_Directions for this task_
Copy out the data below as written; omit any images.
━━ Supplied material
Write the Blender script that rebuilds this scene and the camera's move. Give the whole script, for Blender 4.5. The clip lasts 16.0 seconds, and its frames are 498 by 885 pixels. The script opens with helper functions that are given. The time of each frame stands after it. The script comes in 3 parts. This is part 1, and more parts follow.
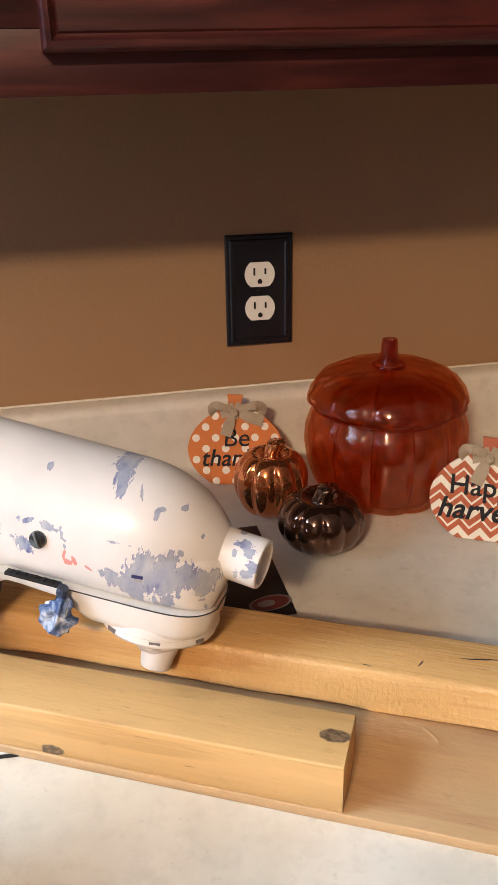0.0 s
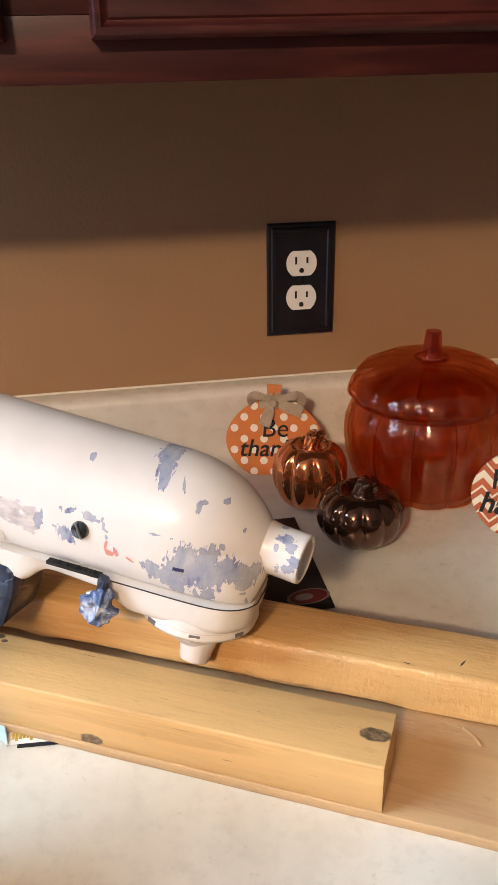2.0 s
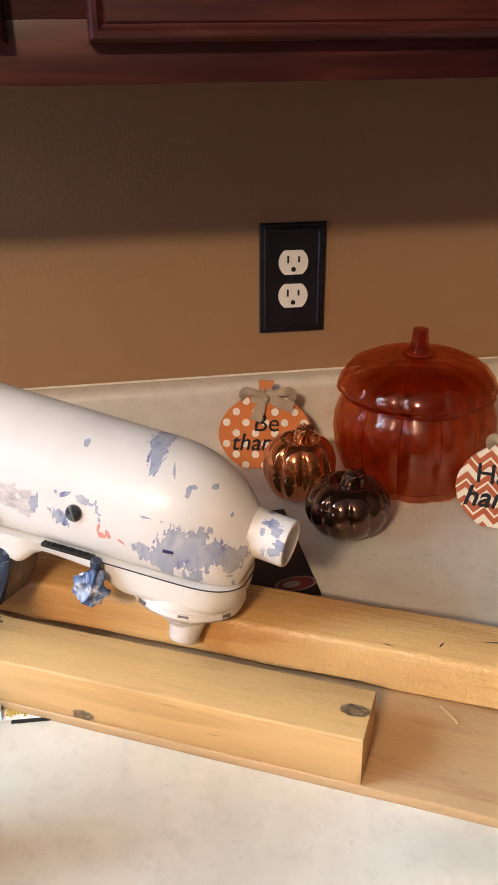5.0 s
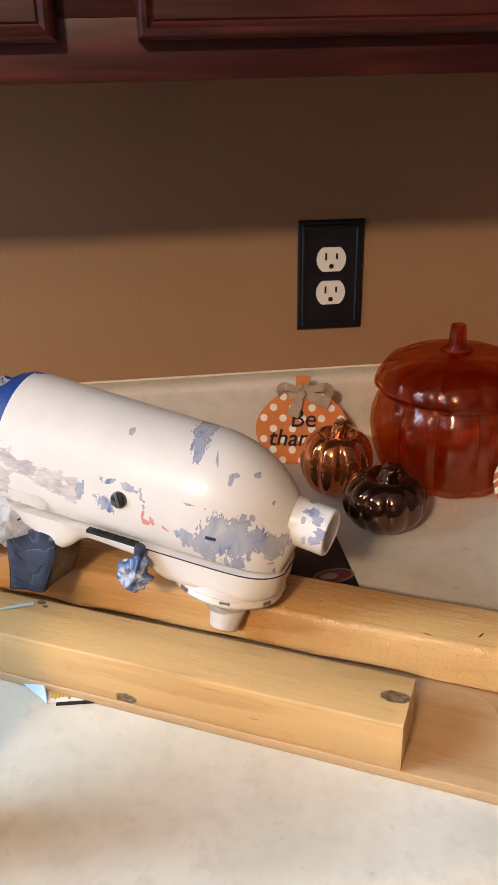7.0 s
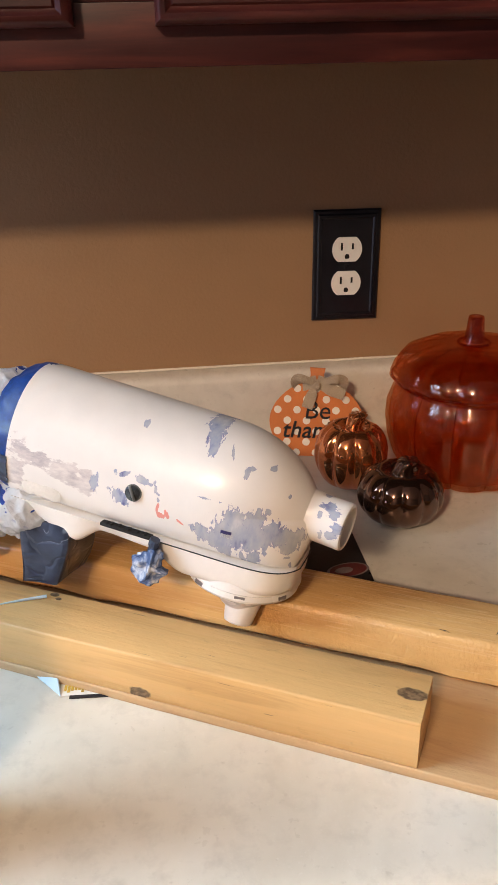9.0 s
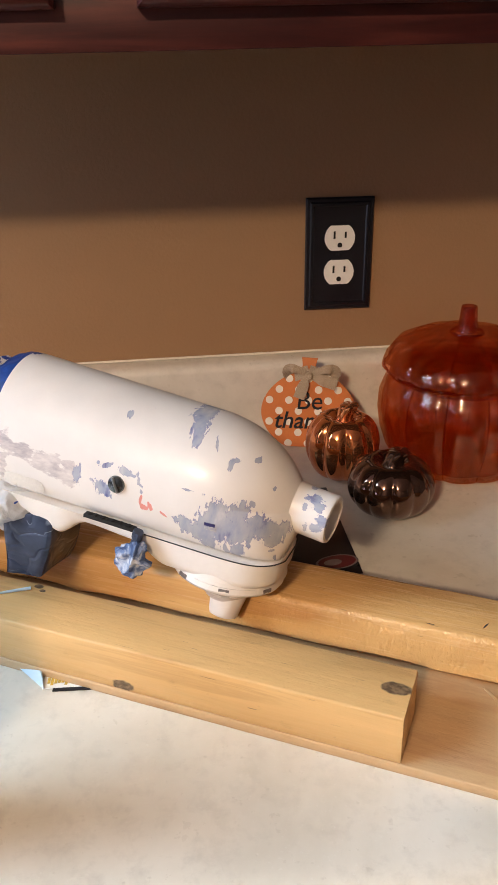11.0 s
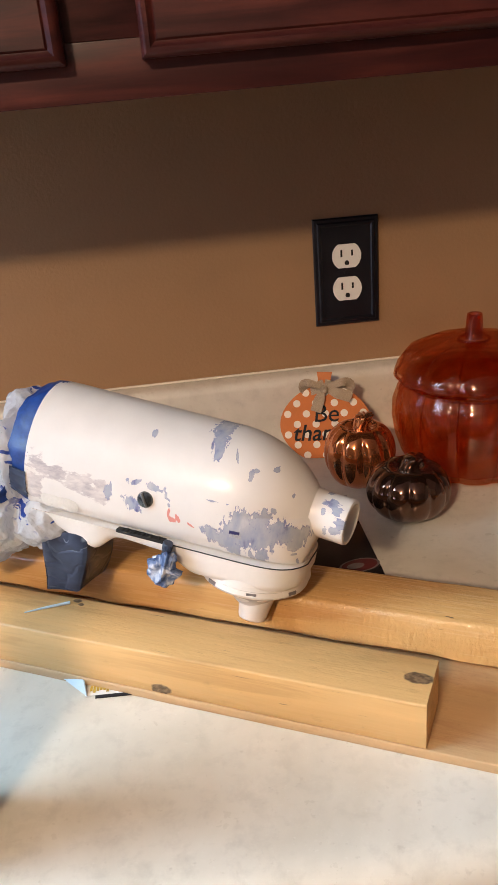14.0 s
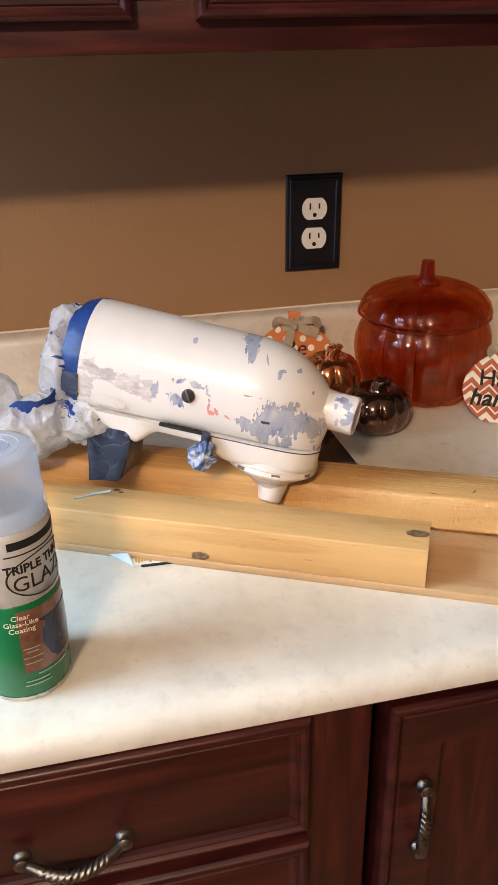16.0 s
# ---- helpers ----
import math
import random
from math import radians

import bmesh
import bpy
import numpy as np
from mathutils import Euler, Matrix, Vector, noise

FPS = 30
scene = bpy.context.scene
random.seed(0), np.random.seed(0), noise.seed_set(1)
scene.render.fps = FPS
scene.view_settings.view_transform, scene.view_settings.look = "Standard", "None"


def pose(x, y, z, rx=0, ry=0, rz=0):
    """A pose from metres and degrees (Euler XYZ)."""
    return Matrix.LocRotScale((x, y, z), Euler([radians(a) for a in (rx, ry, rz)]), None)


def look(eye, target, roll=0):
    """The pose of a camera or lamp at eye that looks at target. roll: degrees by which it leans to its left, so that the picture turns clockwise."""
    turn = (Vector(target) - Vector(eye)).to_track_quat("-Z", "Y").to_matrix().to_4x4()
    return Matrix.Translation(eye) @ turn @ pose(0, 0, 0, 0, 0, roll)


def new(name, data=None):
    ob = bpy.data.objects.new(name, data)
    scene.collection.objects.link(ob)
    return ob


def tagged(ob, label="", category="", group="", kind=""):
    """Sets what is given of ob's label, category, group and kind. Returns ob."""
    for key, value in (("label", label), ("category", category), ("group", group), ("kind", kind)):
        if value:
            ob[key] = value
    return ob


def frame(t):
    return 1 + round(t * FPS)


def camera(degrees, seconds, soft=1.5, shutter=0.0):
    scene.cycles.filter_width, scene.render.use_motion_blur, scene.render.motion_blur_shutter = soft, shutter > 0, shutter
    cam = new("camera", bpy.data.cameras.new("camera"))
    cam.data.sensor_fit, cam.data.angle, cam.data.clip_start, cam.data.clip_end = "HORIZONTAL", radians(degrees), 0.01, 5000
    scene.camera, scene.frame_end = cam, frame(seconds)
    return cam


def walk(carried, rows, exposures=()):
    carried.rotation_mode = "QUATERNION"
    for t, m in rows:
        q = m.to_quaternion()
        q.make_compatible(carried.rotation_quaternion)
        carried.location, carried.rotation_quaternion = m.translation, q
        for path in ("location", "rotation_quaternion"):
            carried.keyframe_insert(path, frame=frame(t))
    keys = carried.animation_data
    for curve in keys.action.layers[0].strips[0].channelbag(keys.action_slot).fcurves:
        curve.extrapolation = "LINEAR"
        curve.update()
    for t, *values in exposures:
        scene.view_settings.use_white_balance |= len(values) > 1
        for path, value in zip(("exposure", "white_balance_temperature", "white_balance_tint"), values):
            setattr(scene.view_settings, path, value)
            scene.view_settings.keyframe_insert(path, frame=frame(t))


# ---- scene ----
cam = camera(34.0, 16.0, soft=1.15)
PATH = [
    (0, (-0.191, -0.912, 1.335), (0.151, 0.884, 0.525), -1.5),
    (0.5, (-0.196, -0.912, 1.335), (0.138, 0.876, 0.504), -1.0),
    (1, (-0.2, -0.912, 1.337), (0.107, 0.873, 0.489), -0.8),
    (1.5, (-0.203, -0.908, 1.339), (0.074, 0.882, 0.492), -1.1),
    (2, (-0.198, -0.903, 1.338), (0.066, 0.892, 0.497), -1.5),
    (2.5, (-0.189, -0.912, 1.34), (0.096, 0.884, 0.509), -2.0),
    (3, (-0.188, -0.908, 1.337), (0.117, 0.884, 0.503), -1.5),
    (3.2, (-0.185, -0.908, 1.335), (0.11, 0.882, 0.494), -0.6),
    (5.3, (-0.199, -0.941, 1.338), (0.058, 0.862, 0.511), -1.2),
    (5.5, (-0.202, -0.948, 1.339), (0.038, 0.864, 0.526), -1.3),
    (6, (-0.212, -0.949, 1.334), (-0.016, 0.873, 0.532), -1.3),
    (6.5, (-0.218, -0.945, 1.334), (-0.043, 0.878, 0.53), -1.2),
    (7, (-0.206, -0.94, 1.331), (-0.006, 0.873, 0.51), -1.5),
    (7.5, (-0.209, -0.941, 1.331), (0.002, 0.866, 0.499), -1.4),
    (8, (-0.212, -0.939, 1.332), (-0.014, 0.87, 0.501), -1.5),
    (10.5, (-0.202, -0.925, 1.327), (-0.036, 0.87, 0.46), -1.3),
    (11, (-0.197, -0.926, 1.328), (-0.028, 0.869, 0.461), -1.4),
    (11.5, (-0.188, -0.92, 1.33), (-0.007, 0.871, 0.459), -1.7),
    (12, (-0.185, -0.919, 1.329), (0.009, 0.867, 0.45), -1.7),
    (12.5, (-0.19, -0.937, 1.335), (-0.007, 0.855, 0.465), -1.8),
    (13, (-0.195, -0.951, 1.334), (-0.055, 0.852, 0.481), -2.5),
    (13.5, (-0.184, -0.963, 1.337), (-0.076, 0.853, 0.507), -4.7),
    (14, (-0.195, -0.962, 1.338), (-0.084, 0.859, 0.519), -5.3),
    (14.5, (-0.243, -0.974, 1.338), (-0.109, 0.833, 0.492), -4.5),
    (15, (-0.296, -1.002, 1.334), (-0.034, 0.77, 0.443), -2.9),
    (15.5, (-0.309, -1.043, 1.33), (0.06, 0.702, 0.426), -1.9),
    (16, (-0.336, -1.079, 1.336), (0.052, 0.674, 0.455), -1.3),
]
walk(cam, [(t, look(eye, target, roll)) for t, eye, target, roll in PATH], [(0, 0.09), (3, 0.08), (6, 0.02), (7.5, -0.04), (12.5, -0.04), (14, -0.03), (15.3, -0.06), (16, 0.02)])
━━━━
_Response to this task_
Write the Blender script that rebuilds this scene and the camera's move. Give the whole script, for Blender 4.5. The clip lasts 16.0 seconds, and its frames are 498 by 885 pixels. The script opens with helper functions that are given. The time of each frame stands after it. The script comes in 3 parts. This is part 1, and more parts follow.
0.0 s
2.0 s
5.0 s
7.0 s
9.0 s
11.0 s
14.0 s
16.0 s
# ---- helpers ----
import math
import random
from math import radians

import bmesh
import bpy
import numpy as np
from mathutils import Euler, Matrix, Vector, noise

FPS = 30
scene = bpy.context.scene
random.seed(0), np.random.seed(0), noise.seed_set(1)
scene.render.fps = FPS
scene.view_settings.view_transform, scene.view_settings.look = "Standard", "None"


def pose(x, y, z, rx=0, ry=0, rz=0):
    """A pose from metres and degrees (Euler XYZ)."""
    return Matrix.LocRotScale((x, y, z), Euler([radians(a) for a in (rx, ry, rz)]), None)


def look(eye, target, roll=0):
    """The pose of a camera or lamp at eye that looks at target. roll: degrees by which it leans to its left, so that the picture turns clockwise."""
    turn = (Vector(target) - Vector(eye)).to_track_quat("-Z", "Y").to_matrix().to_4x4()
    return Matrix.Translation(eye) @ turn @ pose(0, 0, 0, 0, 0, roll)


def new(name, data=None):
    ob = bpy.data.objects.new(name, data)
    scene.collection.objects.link(ob)
    return ob


def tagged(ob, label="", category="", group="", kind=""):
    """Sets what is given of ob's label, category, group and kind. Returns ob."""
    for key, value in (("label", label), ("category", category), ("group", group), ("kind", kind)):
        if value:
            ob[key] = value
    return ob


def frame(t):
    return 1 + round(t * FPS)


def camera(degrees, seconds, soft=1.5, shutter=0.0):
    scene.cycles.filter_width, scene.render.use_motion_blur, scene.render.motion_blur_shutter = soft, shutter > 0, shutter
    cam = new("camera", bpy.data.cameras.new("camera"))
    cam.data.sensor_fit, cam.data.angle, cam.data.clip_start, cam.data.clip_end = "HORIZONTAL", radians(degrees), 0.01, 5000
    scene.camera, scene.frame_end = cam, frame(seconds)
    return cam


def walk(carried, rows, exposures=()):
    carried.rotation_mode = "QUATERNION"
    for t, m in rows:
        q = m.to_quaternion()
        q.make_compatible(carried.rotation_quaternion)
        carried.location, carried.rotation_quaternion = m.translation, q
        for path in ("location", "rotation_quaternion"):
            carried.keyframe_insert(path, frame=frame(t))
    keys = carried.animation_data
    for curve in keys.action.layers[0].strips[0].channelbag(keys.action_slot).fcurves:
        curve.extrapolation = "LINEAR"
        curve.update()
    for t, *values in exposures:
        scene.view_settings.use_white_balance |= len(values) > 1
        for path, value in zip(("exposure", "white_balance_temperature", "white_balance_tint"), values):
            setattr(scene.view_settings, path, value)
            scene.view_settings.keyframe_insert(path, frame=frame(t))


# ---- scene ----
cam = camera(34.0, 16.0, soft=1.15)
PATH = [
    (0, (-0.191, -0.912, 1.335), (0.151, 0.884, 0.525), -1.5),
    (0.5, (-0.196, -0.912, 1.335), (0.138, 0.876, 0.504), -1.0),
    (1, (-0.2, -0.912, 1.337), (0.107, 0.873, 0.489), -0.8),
    (1.5, (-0.203, -0.908, 1.339), (0.074, 0.882, 0.492), -1.1),
    (2, (-0.198, -0.903, 1.338), (0.066, 0.892, 0.497), -1.5),
    (2.5, (-0.189, -0.912, 1.34), (0.096, 0.884, 0.509), -2.0),
    (3, (-0.188, -0.908, 1.337), (0.117, 0.884, 0.503), -1.5),
    (3.2, (-0.185, -0.908, 1.335), (0.11, 0.882, 0.494), -0.6),
    (5.3, (-0.199, -0.941, 1.338), (0.058, 0.862, 0.511), -1.2),
    (5.5, (-0.202, -0.948, 1.339), (0.038, 0.864, 0.526), -1.3),
    (6, (-0.212, -0.949, 1.334), (-0.016, 0.873, 0.532), -1.3),
    (6.5, (-0.218, -0.945, 1.334), (-0.043, 0.878, 0.53), -1.2),
    (7, (-0.206, -0.94, 1.331), (-0.006, 0.873, 0.51), -1.5),
    (7.5, (-0.209, -0.941, 1.331), (0.002, 0.866, 0.499), -1.4),
    (8, (-0.212, -0.939, 1.332), (-0.014, 0.87, 0.501), -1.5),
    (10.5, (-0.202, -0.925, 1.327), (-0.036, 0.87, 0.46), -1.3),
    (11, (-0.197, -0.926, 1.328), (-0.028, 0.869, 0.461), -1.4),
    (11.5, (-0.188, -0.92, 1.33), (-0.007, 0.871, 0.459), -1.7),
    (12, (-0.185, -0.919, 1.329), (0.009, 0.867, 0.45), -1.7),
    (12.5, (-0.19, -0.937, 1.335), (-0.007, 0.855, 0.465), -1.8),
    (13, (-0.195, -0.951, 1.334), (-0.055, 0.852, 0.481), -2.5),
    (13.5, (-0.184, -0.963, 1.337), (-0.076, 0.853, 0.507), -4.7),
    (14, (-0.195, -0.962, 1.338), (-0.084, 0.859, 0.519), -5.3),
    (14.5, (-0.243, -0.974, 1.338), (-0.109, 0.833, 0.492), -4.5),
    (15, (-0.296, -1.002, 1.334), (-0.034, 0.77, 0.443), -2.9),
    (15.5, (-0.309, -1.043, 1.33), (0.06, 0.702, 0.426), -1.9),
    (16, (-0.336, -1.079, 1.336), (0.052, 0.674, 0.455), -1.3),
]
walk(cam, [(t, look(eye, target, roll)) for t, eye, target, roll in PATH], [(0, 0.09), (3, 0.08), (6, 0.02), (7.5, -0.04), (12.5, -0.04), (14, -0.03), (15.3, -0.06), (16, 0.02)])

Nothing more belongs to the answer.